Genre: Drama
Starring: Teruyuki Kagawa, Kyoko Koizumi, Yu Koyanagi, Kai Inowaki, Haruka Igawa, Kanji Tsuda
Release year: 2008
Language: Japanese
Subtitle: English
SYNOPSIS:
TOKYO SONATA is a portrait of a seemingly ordinary Japanese family. The father who abruptly loses his job conceals the truth from his family; the eldest son in college hardly returns home; the youngest son furtively takes piano lessons without telling his parents; and the mother, who knows deep down that her role is to keep the family together, cannot find the will to do so. From the exterior, all is normal and the same. But somehow, a single, unforeseeable chasm has appeared within the family, only to spread ever so quietly and quickly to disintegrate them.
RATING: ?/10
REVIEW:
Kurosawa’s films have always had a sort of existential edge to them, a sort of concern with the ennui that grips society in general and the Japanese in particular. In Bright Future he explicitly tackled this issue in the younger generation, exploring the aimlessness and lack of purpose that grips so many in their twenties who have simply lost faith or interest in the lifestyle that their parents pursued and idealized before them. In Tokyo Sonata he does the exact same thing but instead of characters in their twenties he instead looks at the issue from the perspective of fully grown adults who have spent their lives serving a sort of social ideal only to find themselves failed, abandoned and forgotten by it. How do you respond when you have lived your entire life believing that making certain choices, living a certain way, will lead to certain desired ends only to arrive in your forties or fifties and discover that you were wrong?

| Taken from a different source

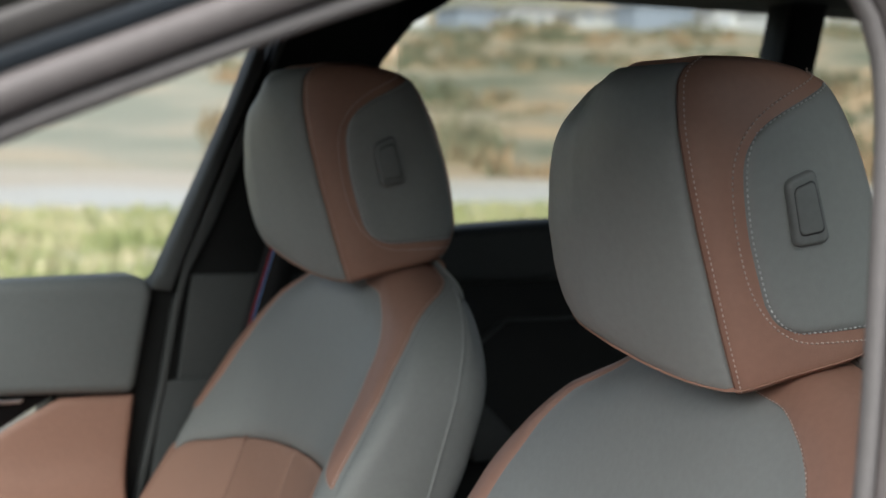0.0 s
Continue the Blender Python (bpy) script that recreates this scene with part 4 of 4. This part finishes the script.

A quiet and subtle film Tokyo Sonata is unlikely to find much of an audience outside of the festival circuit simply because nobody out there will know how to sell a movie about an unemployed fifty (or so) year old man, which is a shame because this is an elegant, insightful piece of work that stands among the best films he has made throughout his career. For my own selfish ends I hope that Kurosawa hasn’t left his genre roots permanently but this is a much needed change of pace for a man whose skills clearly run wider than the confines of the film that built his name.